New Hat 1/32 (1 Viewer)

Personally I think part of the problem of low sales and dropping interest were the introduction of minor German allies - It's okay for convertors but for collectors who just want to use ready made figures the choice becomes limited.
I think Hat should have brought out British Grenadier and Flank and line figures, as well as Highlanders and Highland Light Infantry - then Austrians rather than Bavarians, et al
Apart from Airfix reissues there's no decent Brits other than Rifle Brigade available (Italeri and AIP)
 
I think HaT 1/32 Napoleonic figures and the new 7 years war figures (great AWI Hessians) are great. I have all of them. I agree the Russians and maybe the Landwehr were not as good as the earlier sets. All of my Landwehr figures have mold smearing on the front of the figures. I made them aware and HaT is looking into it.

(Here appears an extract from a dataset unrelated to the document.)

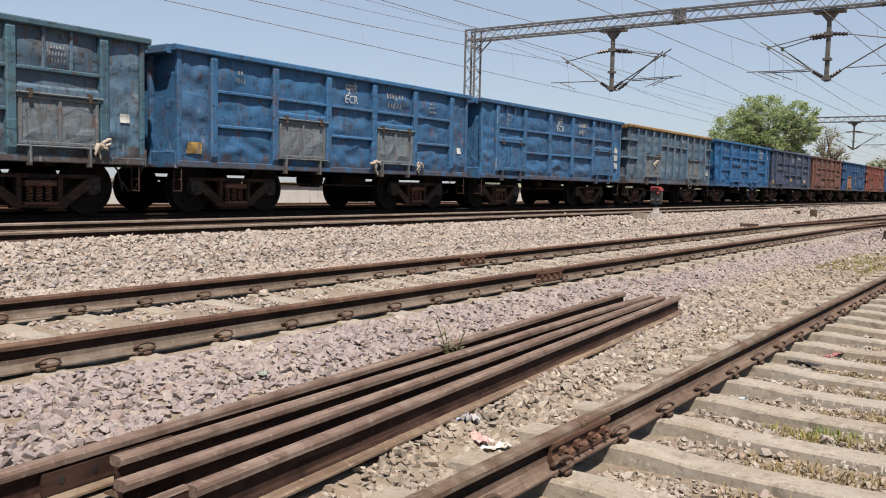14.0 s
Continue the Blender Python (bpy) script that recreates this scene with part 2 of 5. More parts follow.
M["tan"] = stone_mat("tan_ballast_stone", [(p, (c[0] * 1.07, c[1] * 1.12, c[2] * 1.21)) for p, c in TAN])
M["mauve"] = stone_mat("mauve_ballast_stone", MAUVE)
RUBBLE = [(0.0, (0.15, 0.128, 0.1)), (0.15, (0.4, 0.355, 0.29)), (0.32, (0.23, 0.2, 0.165)), (0.5, (0.48, 0.435, 0.365)), (0.64, (0.31, 0.29, 0.265)), (0.76, (0.32, 0.235, 0.185)), (0.88, (0.43, 0.39, 0.33)), (1.0, (0.62, 0.58, 0.51))]
M["rubble"] = stone_mat("mixed_rubble_stone", RUBBLE)
_a = Mat("dusty_ballast_ground", (0.2, 0.163, 0.122), 0.97)
_a.spots((0.17, 0.135, 0.1), 0.5, 0.42, 0.62, 0.7).spots((0.25, 0.21, 0.165), 1.6, 0.48, 0.66, 0.6)
_vor = _a.n.new("ShaderNodeTexVoronoi")
_vor.inputs["Scale"].default_value = 15
_a.l.new(_a.plain, _vor.inputs["Vector"])
_a.mix((0.2, 0.165, 0.13), _a.ramp(_vor.outputs["Distance"], 0.5, 0.75, 0.8))
_a.mix((0.31, 0.27, 0.22), _a.ramp(_a.noise(24, 3), 0.5, 0.66, 0.5))
_a.bump(_vor.outputs["Distance"], -0.9, 0.05).bump(_a.noise(50, 4), 0.6, 0.015)
M["ground"] = _a.done()
_a = Mat("dry_earth", (0.36, 0.3, 0.22), 0.98)
_a.spots((0.24, 0.22, 0.12), 0.05, 0.45, 0.6, 0.7).spots((0.42, 0.35, 0.26), 0.4, 0.45, 0.65, 0.7).bump(_a.noise(8, 5), 0.5, 0.05)
M["earth"] = _a.done()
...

I would love to see HaT get into 1/32 WWI figures. I would love to have a decent WWI playset with trenches, and Germans, French, British, Americans, Russians, Ottoman, Austro-Hungarian sets, both mounted and foot and artillery along with Weston WWI tanks. Their 1/72 WWI sets look great. This is one historical period I have been holding out for for some time. No one has come forward with a decent variety of figures in plastic for this genre. AIP are too stiff in pose, lack scaling balance, and detail. I think they look like the old metal toy soldiers done in plastic. If they would go the sculpting route of their recent Rogers Rangers/French/Indians it would be a step in the right direction. Emhar had four decent sets but disappeared. Waterloo 1815 made some nice WWI Italians, but whom would they fight?

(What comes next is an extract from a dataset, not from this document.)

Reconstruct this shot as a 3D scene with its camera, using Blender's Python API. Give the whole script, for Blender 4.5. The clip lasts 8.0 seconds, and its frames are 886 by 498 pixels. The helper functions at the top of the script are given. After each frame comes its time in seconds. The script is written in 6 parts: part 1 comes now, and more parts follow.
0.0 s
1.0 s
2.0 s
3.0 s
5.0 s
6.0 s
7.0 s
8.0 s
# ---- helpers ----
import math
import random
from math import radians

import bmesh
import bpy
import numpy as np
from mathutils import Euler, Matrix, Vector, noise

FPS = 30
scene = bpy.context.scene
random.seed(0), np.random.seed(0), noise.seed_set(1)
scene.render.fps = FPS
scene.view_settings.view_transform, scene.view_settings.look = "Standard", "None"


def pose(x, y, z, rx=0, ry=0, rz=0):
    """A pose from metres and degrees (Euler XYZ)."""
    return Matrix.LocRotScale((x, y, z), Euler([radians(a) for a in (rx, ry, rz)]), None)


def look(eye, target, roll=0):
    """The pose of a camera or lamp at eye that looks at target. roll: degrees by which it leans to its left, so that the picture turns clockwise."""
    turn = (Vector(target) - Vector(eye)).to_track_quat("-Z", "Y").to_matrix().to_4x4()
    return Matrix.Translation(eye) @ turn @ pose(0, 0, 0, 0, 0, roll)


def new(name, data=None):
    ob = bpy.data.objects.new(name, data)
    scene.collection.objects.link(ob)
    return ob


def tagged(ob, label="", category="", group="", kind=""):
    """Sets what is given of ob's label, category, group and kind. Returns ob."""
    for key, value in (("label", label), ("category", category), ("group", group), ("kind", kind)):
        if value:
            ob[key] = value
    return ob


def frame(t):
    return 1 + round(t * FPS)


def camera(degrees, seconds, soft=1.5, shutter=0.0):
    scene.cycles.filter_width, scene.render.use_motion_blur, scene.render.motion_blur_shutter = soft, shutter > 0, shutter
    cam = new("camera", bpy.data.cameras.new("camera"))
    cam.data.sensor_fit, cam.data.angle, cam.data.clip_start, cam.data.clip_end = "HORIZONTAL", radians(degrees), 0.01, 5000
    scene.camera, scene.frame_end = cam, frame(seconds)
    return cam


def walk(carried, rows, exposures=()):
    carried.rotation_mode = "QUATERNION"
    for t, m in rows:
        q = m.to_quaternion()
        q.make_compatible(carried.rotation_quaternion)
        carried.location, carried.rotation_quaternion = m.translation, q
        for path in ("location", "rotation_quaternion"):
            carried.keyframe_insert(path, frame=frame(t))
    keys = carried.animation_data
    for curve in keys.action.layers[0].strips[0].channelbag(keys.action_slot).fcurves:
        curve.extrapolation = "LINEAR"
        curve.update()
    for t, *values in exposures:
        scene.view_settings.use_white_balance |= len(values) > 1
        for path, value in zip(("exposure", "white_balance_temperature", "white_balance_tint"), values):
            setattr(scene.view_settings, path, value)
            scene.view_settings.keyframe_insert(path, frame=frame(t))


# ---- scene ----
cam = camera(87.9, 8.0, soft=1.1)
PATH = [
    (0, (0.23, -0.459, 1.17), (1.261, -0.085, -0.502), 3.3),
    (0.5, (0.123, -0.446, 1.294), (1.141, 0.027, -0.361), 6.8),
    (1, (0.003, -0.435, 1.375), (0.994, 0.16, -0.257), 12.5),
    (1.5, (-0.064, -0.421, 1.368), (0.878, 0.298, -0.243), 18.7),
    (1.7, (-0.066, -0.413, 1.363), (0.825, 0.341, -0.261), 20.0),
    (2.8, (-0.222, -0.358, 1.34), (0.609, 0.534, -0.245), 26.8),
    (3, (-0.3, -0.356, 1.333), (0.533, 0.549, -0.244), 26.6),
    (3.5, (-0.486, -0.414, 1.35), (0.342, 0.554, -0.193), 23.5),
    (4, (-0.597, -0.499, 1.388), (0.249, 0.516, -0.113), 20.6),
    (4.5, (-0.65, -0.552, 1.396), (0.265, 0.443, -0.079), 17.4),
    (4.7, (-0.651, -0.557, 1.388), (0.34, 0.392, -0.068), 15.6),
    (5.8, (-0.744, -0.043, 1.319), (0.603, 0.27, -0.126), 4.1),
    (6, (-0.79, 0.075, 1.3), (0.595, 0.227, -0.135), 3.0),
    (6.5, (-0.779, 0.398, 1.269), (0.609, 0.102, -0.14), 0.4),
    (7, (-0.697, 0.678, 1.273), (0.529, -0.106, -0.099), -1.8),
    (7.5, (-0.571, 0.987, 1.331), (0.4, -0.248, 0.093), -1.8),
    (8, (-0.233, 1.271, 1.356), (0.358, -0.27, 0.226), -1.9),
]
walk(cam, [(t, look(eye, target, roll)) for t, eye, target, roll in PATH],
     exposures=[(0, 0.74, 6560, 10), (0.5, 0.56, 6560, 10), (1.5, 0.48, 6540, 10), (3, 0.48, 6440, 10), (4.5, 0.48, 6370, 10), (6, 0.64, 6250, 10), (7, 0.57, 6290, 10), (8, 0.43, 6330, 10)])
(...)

I don't understand why internationally WWI plastics would not go over well as a theme. Napoleonics do well and that is not a US historical war. Can someone explain why this is so?

I also would like to see some 1/32 WWII Finns and Hungarians in plastic too, by anyone.

I have always wished all plastic manufacturers would officially combine resources and share production to produce historical figures. I.E. one do Germans, one do Americans, or one do artillery and one do cavalry. Also, do poles to generate data to support making figures, do preorders, and then go to production when enough preorders are collected, kinda like multiman publishing and wargames.


But who handed me the mike.........................
 
It's surprising to me that there are numberous small WW I reenacting groups in Europe. The most colorful are in Eastern Europe and Russia and tend to be early war with lots of color and ethnic details to their uniforms. In plastic the western front could have more colorful units early in the war like the cavalry and infantry before the helmet was issued. I agree this your statement about AIP WW I figures but I do have a good number of 1918 Germans and US infantry. They have conversion possibilities.
 
Trying to get plastic manufacturers to work together and compliment each others ranges is like herding cats....
(Conte's 7 foot tall Mexican Infantry)
 
WW1 would be good fit for Hat...I would buy them as long as they were half decent sculps!
Starting with French,British and Germans would be the way to go.

Napoleonic Russians did buy a box and at first i thought were ok :rolleyes2:
But they do have that cheap Hong Kong knock off look about them!
 
Trying to get plastic manufacturers to work together and compliment each others ranges is like herding cats....
(Conte's 7 foot tall Mexican Infantry)

Careful...someone may be reading this. (Big Winkie!)
 
Maybe I should hang onto my AIP Russians and those now unobtainable "March of the Wooden Soldiers" Russians (Austerlitz era I think) that came from Russia a few years ago. I have about 40 or more of them.